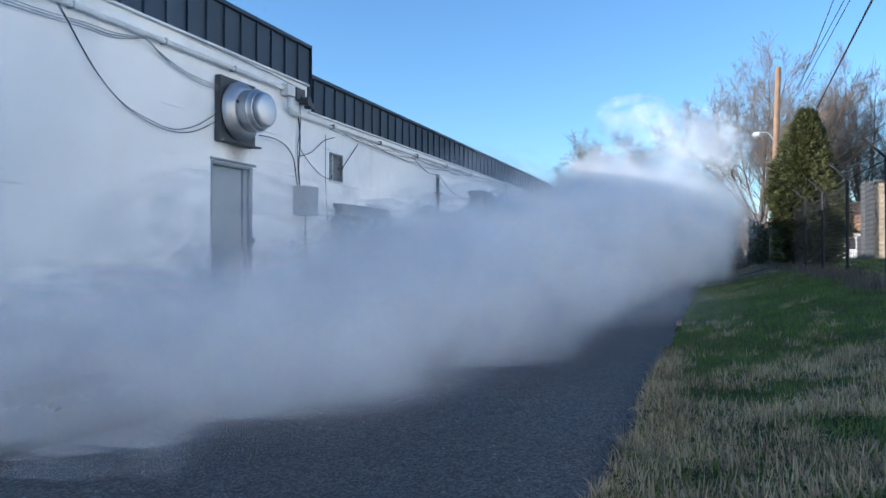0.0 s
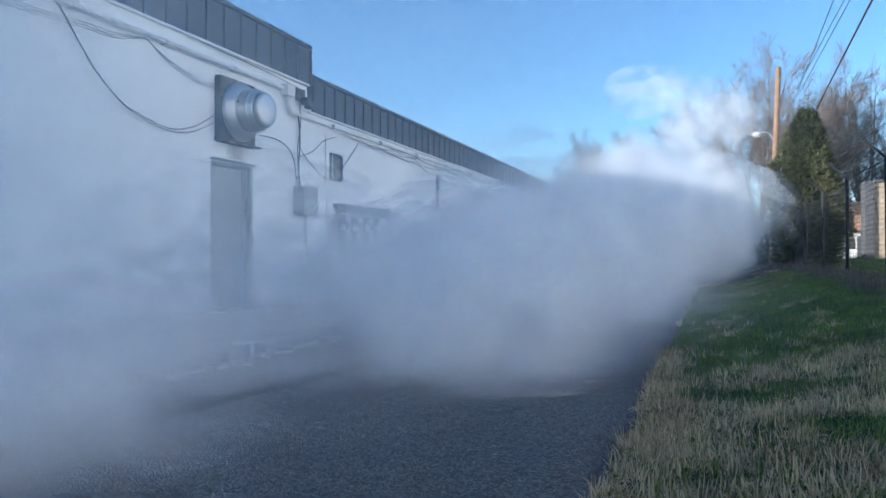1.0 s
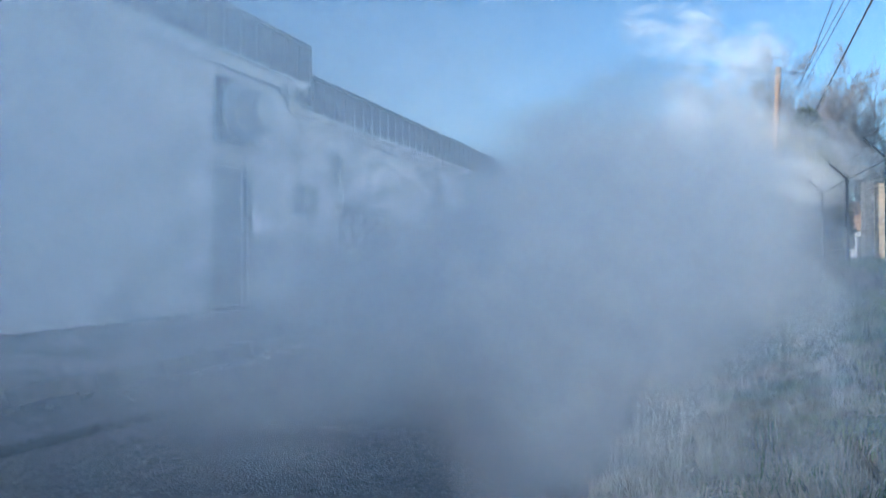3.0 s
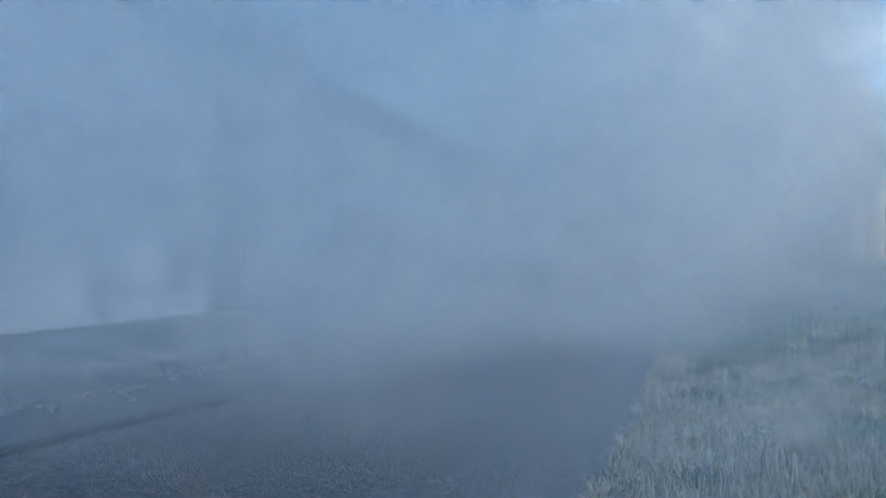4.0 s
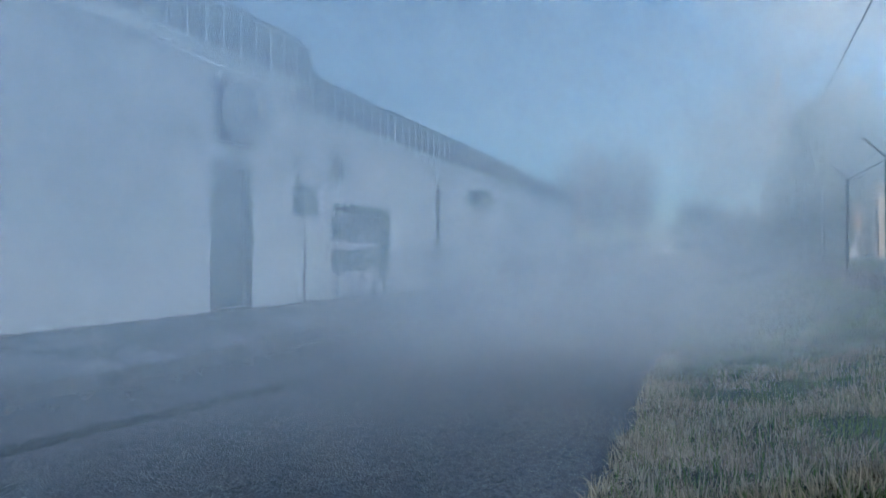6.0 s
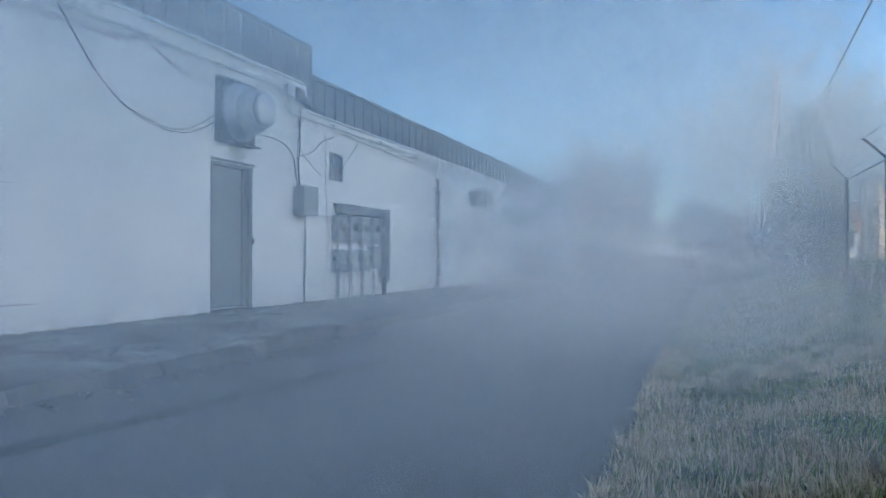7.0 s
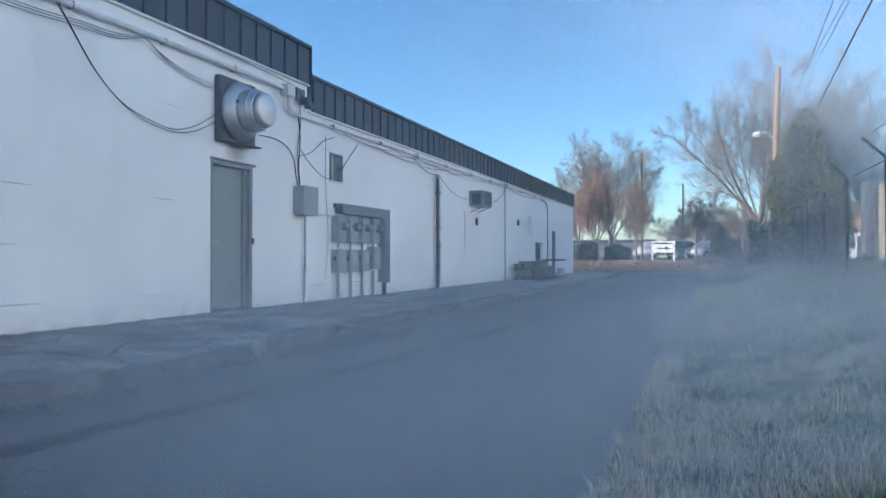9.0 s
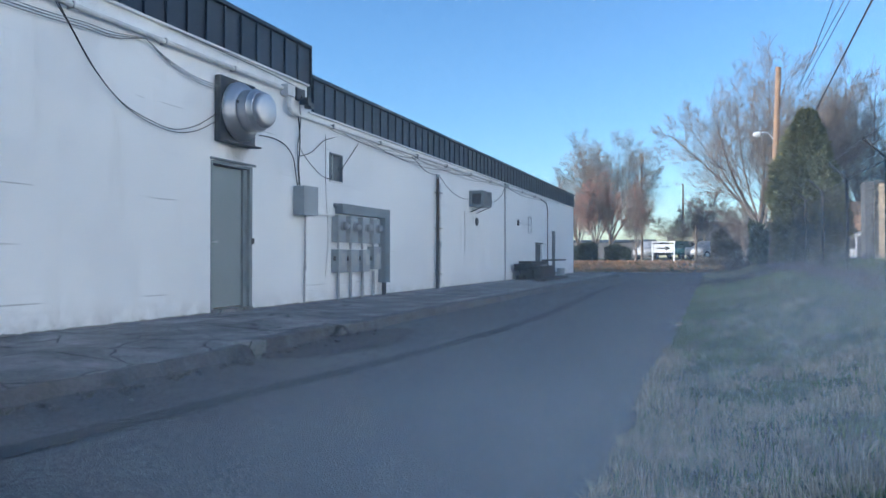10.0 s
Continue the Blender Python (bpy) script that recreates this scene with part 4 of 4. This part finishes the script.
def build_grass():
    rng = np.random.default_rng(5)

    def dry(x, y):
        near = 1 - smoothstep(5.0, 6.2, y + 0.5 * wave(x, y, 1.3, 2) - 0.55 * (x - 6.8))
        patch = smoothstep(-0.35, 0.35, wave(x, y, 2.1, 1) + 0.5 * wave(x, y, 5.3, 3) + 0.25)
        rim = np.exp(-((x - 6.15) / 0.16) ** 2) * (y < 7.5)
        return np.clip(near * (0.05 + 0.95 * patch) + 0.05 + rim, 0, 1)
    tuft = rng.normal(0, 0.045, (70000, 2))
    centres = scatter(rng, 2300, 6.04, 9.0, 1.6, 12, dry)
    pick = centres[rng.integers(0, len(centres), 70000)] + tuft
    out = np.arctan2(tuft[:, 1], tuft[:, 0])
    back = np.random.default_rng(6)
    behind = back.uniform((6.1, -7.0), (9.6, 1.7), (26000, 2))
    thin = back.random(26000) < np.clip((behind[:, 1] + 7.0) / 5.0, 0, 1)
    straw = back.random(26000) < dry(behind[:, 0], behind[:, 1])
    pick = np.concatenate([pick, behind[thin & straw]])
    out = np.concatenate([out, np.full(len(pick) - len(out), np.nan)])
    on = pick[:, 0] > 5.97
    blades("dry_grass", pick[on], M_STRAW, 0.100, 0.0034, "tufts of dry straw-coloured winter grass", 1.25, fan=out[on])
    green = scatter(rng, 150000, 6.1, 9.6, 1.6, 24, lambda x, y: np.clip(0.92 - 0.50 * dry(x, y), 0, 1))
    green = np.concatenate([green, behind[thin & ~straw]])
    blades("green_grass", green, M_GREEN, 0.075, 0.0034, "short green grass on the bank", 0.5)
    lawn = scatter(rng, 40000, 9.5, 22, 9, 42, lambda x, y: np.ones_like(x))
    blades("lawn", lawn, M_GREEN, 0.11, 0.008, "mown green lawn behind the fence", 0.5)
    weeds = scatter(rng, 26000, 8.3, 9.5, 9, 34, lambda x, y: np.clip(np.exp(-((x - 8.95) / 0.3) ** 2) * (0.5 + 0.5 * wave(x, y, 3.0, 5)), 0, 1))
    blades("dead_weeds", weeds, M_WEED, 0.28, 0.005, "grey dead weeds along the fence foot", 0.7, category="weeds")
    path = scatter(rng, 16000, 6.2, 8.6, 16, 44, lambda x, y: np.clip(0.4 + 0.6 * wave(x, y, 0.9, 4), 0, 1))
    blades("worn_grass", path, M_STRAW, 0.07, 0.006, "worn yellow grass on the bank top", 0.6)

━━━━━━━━

WHAT IS BEING ASKED - Go through the material above and print all of it exactly, except the pictures.

COMPLETE ANSWER -
0.0 s
1.0 s
3.0 s
4.0 s
6.0 s
7.0 s
9.0 s
10.0 s
Continue the Blender Python (bpy) script that recreates this scene with part 4 of 4. This part finishes the script.
def build_grass():
    rng = np.random.default_rng(5)

    def dry(x, y):
        near = 1 - smoothstep(5.0, 6.2, y + 0.5 * wave(x, y, 1.3, 2) - 0.55 * (x - 6.8))
        patch = smoothstep(-0.35, 0.35, wave(x, y, 2.1, 1) + 0.5 * wave(x, y, 5.3, 3) + 0.25)
        rim = np.exp(-((x - 6.15) / 0.16) ** 2) * (y < 7.5)
        return np.clip(near * (0.05 + 0.95 * patch) + 0.05 + rim, 0, 1)
    tuft = rng.normal(0, 0.045, (70000, 2))
    centres = scatter(rng, 2300, 6.04, 9.0, 1.6, 12, dry)
    pick = centres[rng.integers(0, len(centres), 70000)] + tuft
    out = np.arctan2(tuft[:, 1], tuft[:, 0])
    back = np.random.default_rng(6)
    behind = back.uniform((6.1, -7.0), (9.6, 1.7), (26000, 2))
    thin = back.random(26000) < np.clip((behind[:, 1] + 7.0) / 5.0, 0, 1)
    straw = back.random(26000) < dry(behind[:, 0], behind[:, 1])
    pick = np.concatenate([pick, behind[thin & straw]])
    out = np.concatenate([out, np.full(len(pick) - len(out), np.nan)])
    on = pick[:, 0] > 5.97
    blades("dry_grass", pick[on], M_STRAW, 0.100, 0.0034, "tufts of dry straw-coloured winter grass", 1.25, fan=out[on])
    green = scatter(rng, 150000, 6.1, 9.6, 1.6, 24, lambda x, y: np.clip(0.92 - 0.50 * dry(x, y), 0, 1))
    green = np.concatenate([green, behind[thin & ~straw]])
    blades("green_grass", green, M_GREEN, 0.075, 0.0034, "short green grass on the bank", 0.5)
    lawn = scatter(rng, 40000, 9.5, 22, 9, 42, lambda x, y: np.ones_like(x))
    blades("lawn", lawn, M_GREEN, 0.11, 0.008, "mown green lawn behind the fence", 0.5)
    weeds = scatter(rng, 26000, 8.3, 9.5, 9, 34, lambda x, y: np.clip(np.exp(-((x - 8.95) / 0.3) ** 2) * (0.5 + 0.5 * wave(x, y, 3.0, 5)), 0, 1))
    blades("dead_weeds", weeds, M_WEED, 0.28, 0.005, "grey dead weeds along the fence foot", 0.7, category="weeds")
    path = scatter(rng, 16000, 6.2, 8.6, 16, 44, lambda x, y: np.clip(0.4 + 0.6 * wave(x, y, 0.9, 4), 0, 1))
    blades("worn_grass", path, M_STRAW, 0.07, 0.006, "worn yellow grass on the bank top", 0.6)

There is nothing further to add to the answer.